* 3:37 pm - US District Judge Marvin Aspen has just ruled that parts of two Illinois campaign finance statutes are unconstitutional and has permanently enjoined their enforcement. Read the opinion here.
The pro-choice Personal PAC had sued because Illinois law prohibited it from setting up a separate political action committee to conduct independent expenditures. State law limits PACs to one fund each. The group also objected to the contribution caps to political action committees that are set up to run independent expenditures.
The court agreed based on the infamous Citizens United case and the lesser known Wisconsin Right to Life ruling (which had pretty much exactly the same circumstances as this Personal PAC suit) and those two state laws are now gone.
* From the opinion…
This order enjoins enforcement of only the first sentences of 10 ILCS 5/9-8.5(d) and 10 ILCS 5/9-2(d) as applied to independent-expenditure-only PACs. Those sections may continue to be enforced outside of the specific applications enjoined and all other provisions of the Election Code continue to apply as written. This narrow ruling, among other things, allows for enforcement of the first sentence of § 5/9-2 to bar individuals and groups from creating more than one PAC that makes coordinated expenditures; it also allows for full enforcement of the reporting requirements set forth in § 5/9-8.6©.
Defendants additionally assert that if we enjoin the contribution limits in § 5/9-8.5(d), and allow Personal PAC to accept unlimited contributions after converting to a independent- expenditure only PAC, we could avoid reaching the constitutionality of the one-PAC limit in § 5/9-2(d). We disagree that this solution would result in a narrow ruling that still vindicates Personal PAC’s constitutional rights as it would prevent Personal PAC from managing two PACs, one for direct contributions and one for independent expenditures. Such a result is not warranted.

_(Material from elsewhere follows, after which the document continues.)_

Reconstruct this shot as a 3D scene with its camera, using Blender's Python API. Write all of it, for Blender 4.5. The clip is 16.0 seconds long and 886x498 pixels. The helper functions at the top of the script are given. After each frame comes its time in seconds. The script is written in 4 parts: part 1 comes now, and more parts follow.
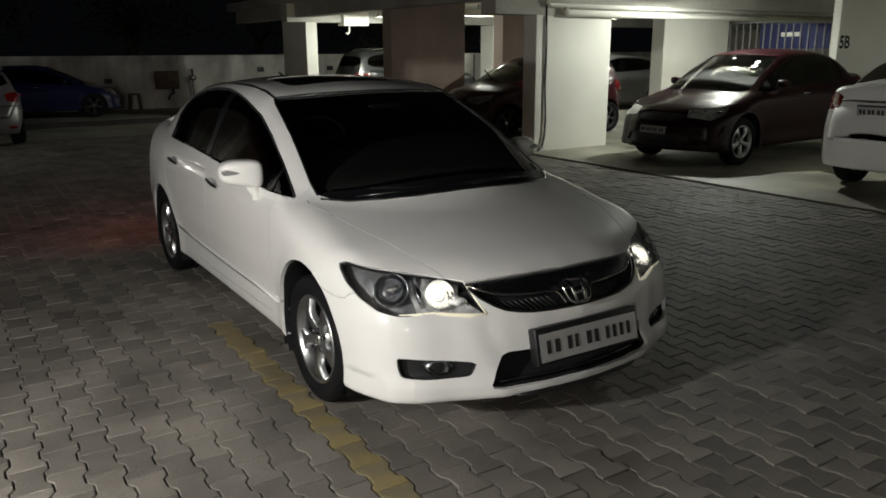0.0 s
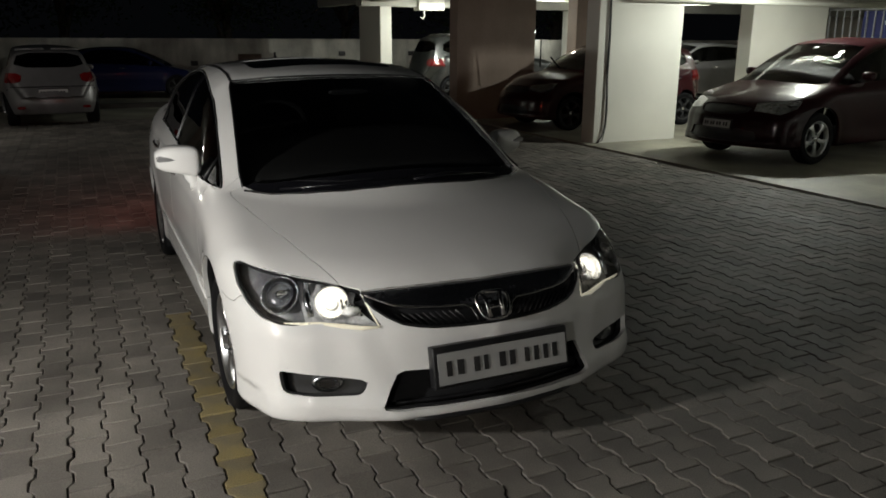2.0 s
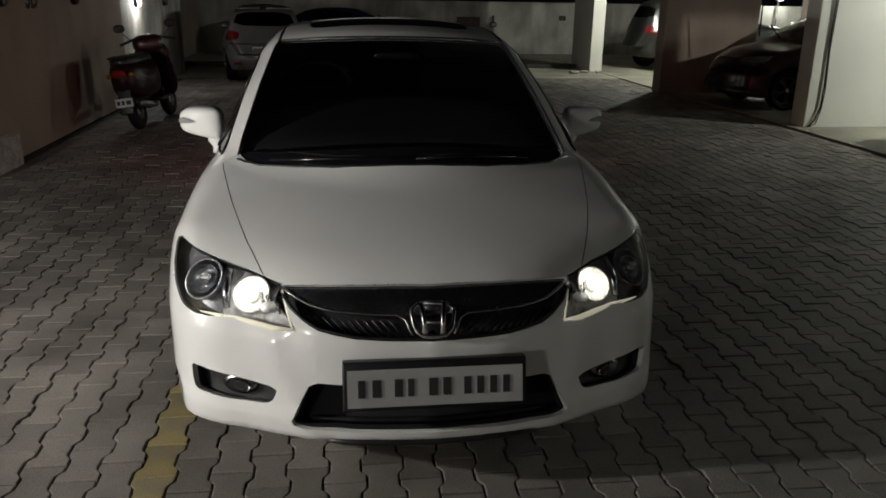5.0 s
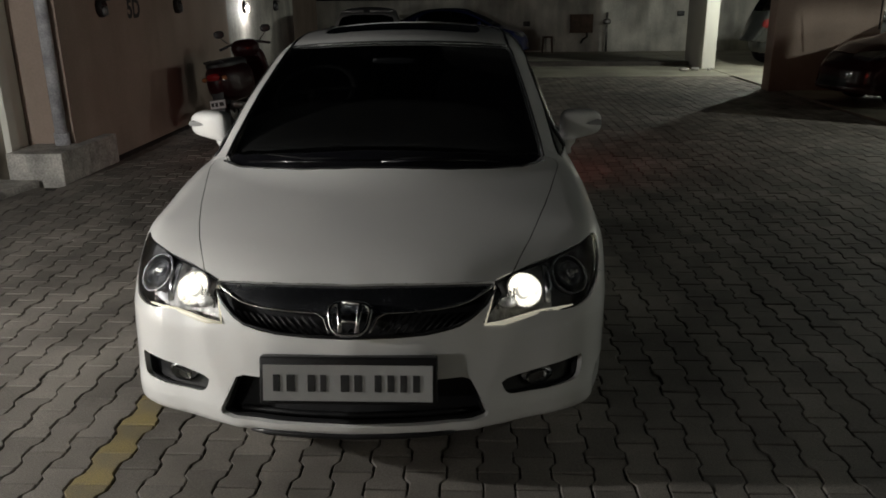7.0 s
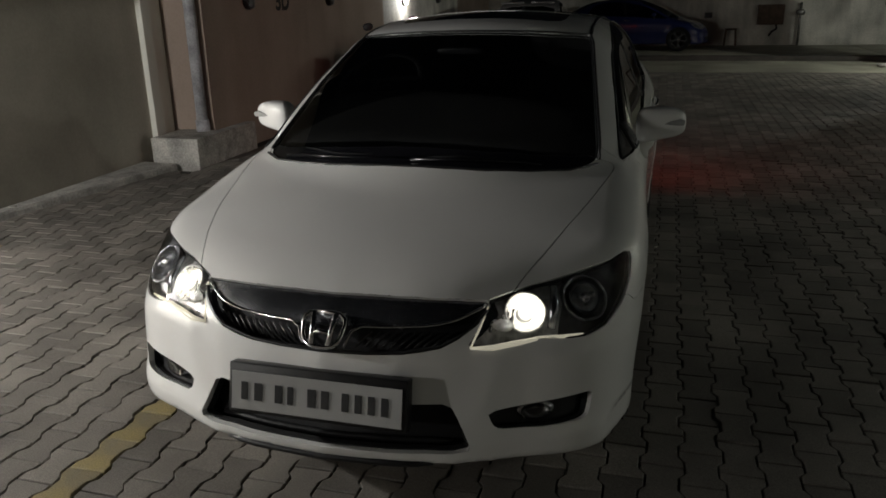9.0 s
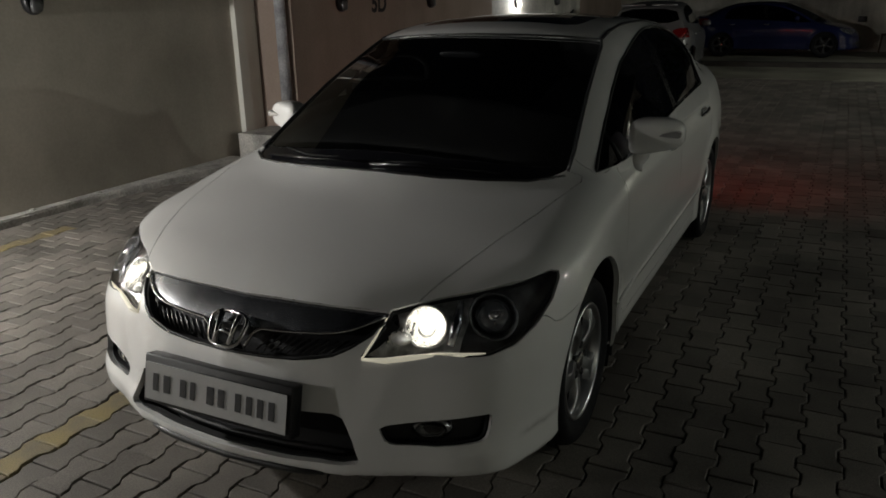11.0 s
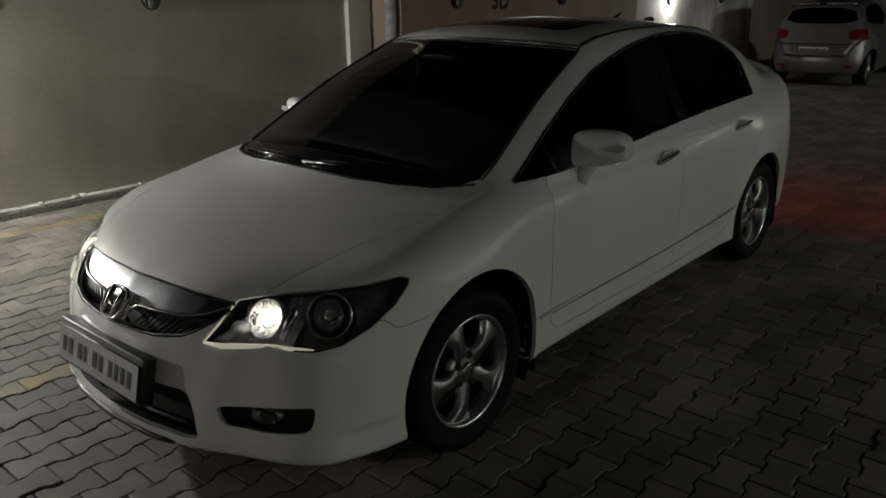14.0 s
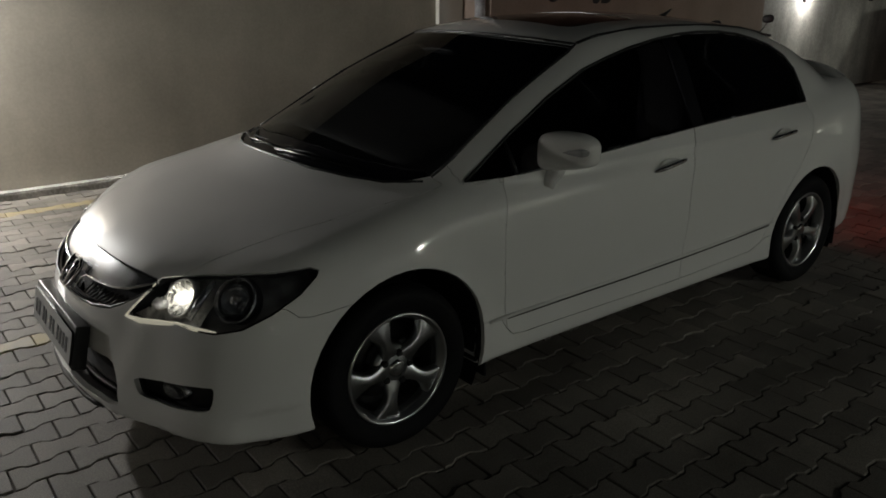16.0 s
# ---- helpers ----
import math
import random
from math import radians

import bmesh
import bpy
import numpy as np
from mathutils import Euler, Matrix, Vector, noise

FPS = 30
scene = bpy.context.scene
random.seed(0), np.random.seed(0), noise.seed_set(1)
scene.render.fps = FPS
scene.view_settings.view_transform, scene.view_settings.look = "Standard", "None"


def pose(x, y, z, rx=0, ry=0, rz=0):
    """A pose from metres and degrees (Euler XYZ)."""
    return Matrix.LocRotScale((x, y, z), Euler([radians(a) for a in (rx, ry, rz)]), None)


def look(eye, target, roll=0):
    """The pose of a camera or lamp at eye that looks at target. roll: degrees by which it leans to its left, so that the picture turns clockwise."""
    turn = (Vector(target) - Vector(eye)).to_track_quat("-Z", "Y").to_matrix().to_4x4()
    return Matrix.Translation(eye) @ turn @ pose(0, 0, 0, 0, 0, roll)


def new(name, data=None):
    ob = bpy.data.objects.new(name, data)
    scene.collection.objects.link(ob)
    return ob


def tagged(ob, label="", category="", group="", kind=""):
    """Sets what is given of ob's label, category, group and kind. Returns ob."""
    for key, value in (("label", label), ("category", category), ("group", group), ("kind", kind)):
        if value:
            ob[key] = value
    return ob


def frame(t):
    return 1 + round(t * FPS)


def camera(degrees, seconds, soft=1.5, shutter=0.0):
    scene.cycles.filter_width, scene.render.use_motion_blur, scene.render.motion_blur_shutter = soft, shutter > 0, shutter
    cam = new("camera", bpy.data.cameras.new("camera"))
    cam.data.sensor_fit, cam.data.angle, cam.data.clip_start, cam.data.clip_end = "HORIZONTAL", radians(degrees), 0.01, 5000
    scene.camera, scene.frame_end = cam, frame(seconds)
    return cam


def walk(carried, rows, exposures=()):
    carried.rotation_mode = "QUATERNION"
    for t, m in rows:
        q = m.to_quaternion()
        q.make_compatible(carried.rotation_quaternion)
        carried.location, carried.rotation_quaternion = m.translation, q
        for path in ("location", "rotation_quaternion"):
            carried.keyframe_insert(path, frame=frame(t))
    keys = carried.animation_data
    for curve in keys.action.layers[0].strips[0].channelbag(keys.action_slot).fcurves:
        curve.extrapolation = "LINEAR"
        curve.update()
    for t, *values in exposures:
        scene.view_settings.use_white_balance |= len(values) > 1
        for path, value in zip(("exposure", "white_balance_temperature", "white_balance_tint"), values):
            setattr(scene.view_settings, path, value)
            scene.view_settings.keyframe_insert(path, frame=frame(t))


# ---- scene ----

* 4:33 pm - From Personal PAC…
Earlier today, United States District Court Judge Marvin Aspen issued a ruling striking down two provisions in Illinois’s campaign finance law on the ground that both are clear violations of the First Amendment. The first challenged provision limited contributions to political action committees, including placing a $10,000 limit on contributions by individuals. The second provision prevented any person from establishing or maintaining more than one political action committee. Judge Aspen held that both provisions are flatly unconstitutional following the United States Supreme Court’s landmark campaign finance decision in Citizens United v. FEC and the Seventh Circuit’s recent decision striking down a similar law in Wisconsin Right to Life State Political Action Committee v. Barland.
The Court granted Personal PAC’s request for a permanent injunction against enforcement of the provisions as applied to PACs that only raise and spend money independently of public officials, candidates, or political parties. This decision will enable Personal PAC and its donors to fully participate in the Illinois election contests in 2012.
Terry Cosgrove, President and CEO of Personal PAC, stated, “Personal PAC sought to bring Illinois campaign finance law into compliance with what the First Amendment supports. We are thrilled that the Court ruled quickly and in our favor, which will allow us to raise the necessary funds to effectively advocate for the rights of women and girls in Illinois.”